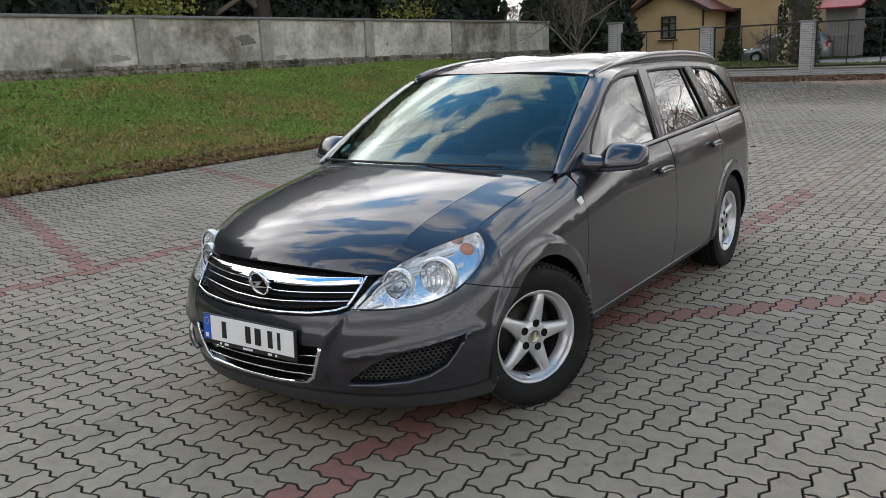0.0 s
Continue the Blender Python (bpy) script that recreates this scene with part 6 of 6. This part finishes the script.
def paver_mesh(turned):
    n = len(OUTER)
    rows = [(INNER, 0.0), (OUTER, -0.0014), (OUTER, -0.0175)]
    V = [((-y, x, z) if turned else (x, y, z)) for pts, z in rows for x, y in pts]
    F = [tuple(range(n))] + [(i, n + i, n + (i + 1) % n, (i + 1) % n) for i in range(n)] + [(n + i, 2 * n + i, 2 * n + (i + 1) % n, n + (i + 1) % n) for i in range(n)]
    return V, F


def dark_sides(me, V, F):
    """The stones' sides and edges are coloured dark for the joints' dirt and shade."""
    me.materials.append(JOINT)
    idx = np.array([1 if len(f) == 4 else 0 for f in F], dtype=np.int32)
    me.polygons.foreach_set("material_index", idx)


def stones(x0, x1, y0, y1):
    """Cells (lying, centre x, y, red) of the herringbone in a stretch of the plan."""
    for a in range(int((x0 - PX0) / UNIT), int((x1 - PX0) / UNIT) + 1):
        for b in range(int((y0 - PY0) / UNIT), int((y1 - PY0) / UNIT) + 1):
            k = (a - b) % 4
            if k == 0:
                cx, cy, lying = PX0 + (a + 1) * UNIT, PY0 + (b + 0.5) * UNIT, True
            elif k == 3:
                cx, cy, lying = PX0 + (a + 0.5) * UNIT, PY0 + (b + 1) * UNIT, False
            else:
                continue
            red = False
            for col in (0, -35, 42):
                red |= (a == col and lying) or (a in (col, col + 1) and not lying)
            if a - b == -17 and cx > -2.2:
                red = True
            for yl in (3.31, 6.25, 9.2):
                if cx < -5.95 and abs(cy - (yl - 0.335 * (cx + 6.0))) < 0.085:
                    red = True
            yield lying, cx, cy, red


# the far edge of the paving draws in towards the fence
pav = thing("pavement", Matrix(), "herringbone pavement of grey and red interlocking concrete stones", "pavement", kind="structure")
NEAR = (-4.3, -1.2, 0.75, 3.2)
pieces = {}
rest = {"field": ([], []), "lines": ([], []), "faded": ([], [])}
rng = np.random.RandomState(5)
for lying, cx, cy, red in stones(EDGE_X - 0.05, GRAVEL_X, -20.0, FENCE_Y - 0.5):
    if NEAR[0] < cx < NEAR[1] and NEAR[2] < cy < NEAR[3] and len(pieces) < 300:
        pieces[(cx, cy)] = (lying, red)
        continue
    if cx < 3.4 and cy > 28.5 or cx > GRAVEL_X - 0.13 * max(0.0, cy - 15.0):
        continue
    V, F = rest["field" if not red else "lines" if cy < 9.0 else "faded"]
    near = -3 < cy < 13 and -9 < cx < 5
    sv, sf = paver_mesh(not lying)
    n = len(OUTER)
    dz = float(ground_z(cx, cy)) + rng.normal(0, 0.0006)
    tilt = rng.normal(0, 0.004, 2)
    base = len(V)
    if not near:
        sv, sf = [((x, y, -0.001) if lying else (-y, x, -0.001)) for x, y in (MID if cy < 17 else FAR)], sf[:1]
    V += [(cx + p[0], cy + p[1], dz + p[2] + p[0] * tilt[0] + p[1] * tilt[1]) for p in sv]
    F += [tuple(base + i for i in f) for f in sf]
for key, nm, mat_ in (("field", "paving_field", PAVER), ("lines", "paving_lines", PAVER_RED), ("faded", "paving_lines", PAVER_FADED)):
    V, F = rest[key]
    me = mesh_of(nm, V, F, mat_, False)
    dark_sides(me, V, F)
    tagged(part(nm, me, None, pav), kind="stuff")
shapes = {}
for lying in (True, False):
    for red in (True, False):
        V, F = paver_mesh(not lying)
        shapes[(lying, red)] = mesh_of("paving_stone", V, F, PAVER_RED if red else PAVER, False)
        dark_sides(shapes[(lying, red)], V, F)
for (cx, cy), (lying, red) in sorted(pieces.items()):
    ob = new("paving_stone", shapes[(lying, red)])
    ob.parent = pav
    ob.matrix_basis = pose(cx, cy, rng.normal(0, 0.0006), rng.normal(0, 0.2), rng.normal(0, 0.2), 0)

§ **WORK REQUIRED**
Indicate how many lines of the material include the word "with"; the number alone is required.

§ **COMPLETE OUTPUT**
1